March 30. Wednesday. Though Nature's laws are more immutable than any despot's, yet to our daily life they rarely seem rigid, but we relax with license in summer weather. We are not often nor harshly reminded of the things we may not do. I am often astonished to see how long, and with what manifold infringements of the natural laws, some men I meet in the highway maintain life. She does not deny them quarter; they do not die without priest. All the while she rejoices, for if they are not one part of her they are another. I am convinced that consistency is the secret of health. How many a poor man, striving to live a pure life, pines and dies after a life of sickness, and his successors doubt if Nature is not pitiless; while the confirmed and consistent sot, who is content with his rank life like mushrooms, a mass of corruption, still dozes comfortably under a hedge. He has made his peace with himself; there is no strife. Nature is really very kind and liberal to all persons of vicious habits. They take great licenses with her. She does not exhaust them with many excesses.[374]

How hard it is to be greatly related to mankind! They are only my uncles and aunts and cousins. I hear of some persons greatly related, but only he is so who has all mankind for his friend. Our intercourse with the best grows soon shallow and trivial. They no longer inspire us. After enthusiasm comes insipidity and blankness. The sap of all noble schemes drieth up, and the schemers return again and again in despair to "common sense and labor." If I could help infuse some life and heart into society, should I not do a service? Why will not the gods mix a little of the wine of nobleness with the air we drink? Let virtue have some firm foothold in the earth. Where does she dwell? Who are the salt of the earth? May not Love have some resting-place on the earth as sure [as] the sunshine on the rock? The crystals imbedded in the cliff sparkle and gleam from afar, as if they did certainly enrich our planet; but where does any virtue permanently sparkle and gleam? She was sent forth over the waste too soon, before the earth was prepared for her.

Rightfully we are to each other the gate of heaven and redeemers from sin, but now we overlook these lowly and narrow ways. We will go over the bald mountain-tops without going through the valleys.
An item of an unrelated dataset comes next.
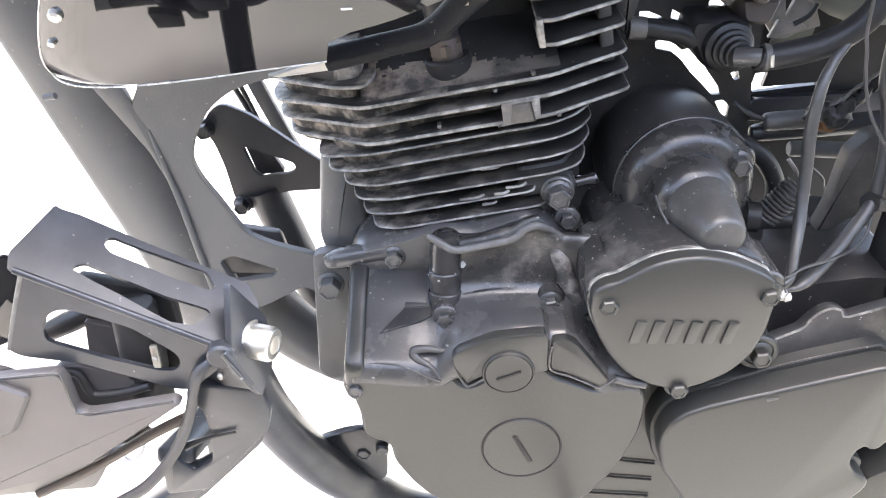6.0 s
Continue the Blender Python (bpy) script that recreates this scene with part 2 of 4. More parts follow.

Men do not after all meet on the ground of their real acquaintance and actual understanding of one another, but degrade themselves immediately into the puppets of convention. They do as if, in given circumstances, they had agreed to know each other only so well. They rarely get to that [point] that they inform one another gratuitously, and use each other like the sea and woods for what is new and inspiring there.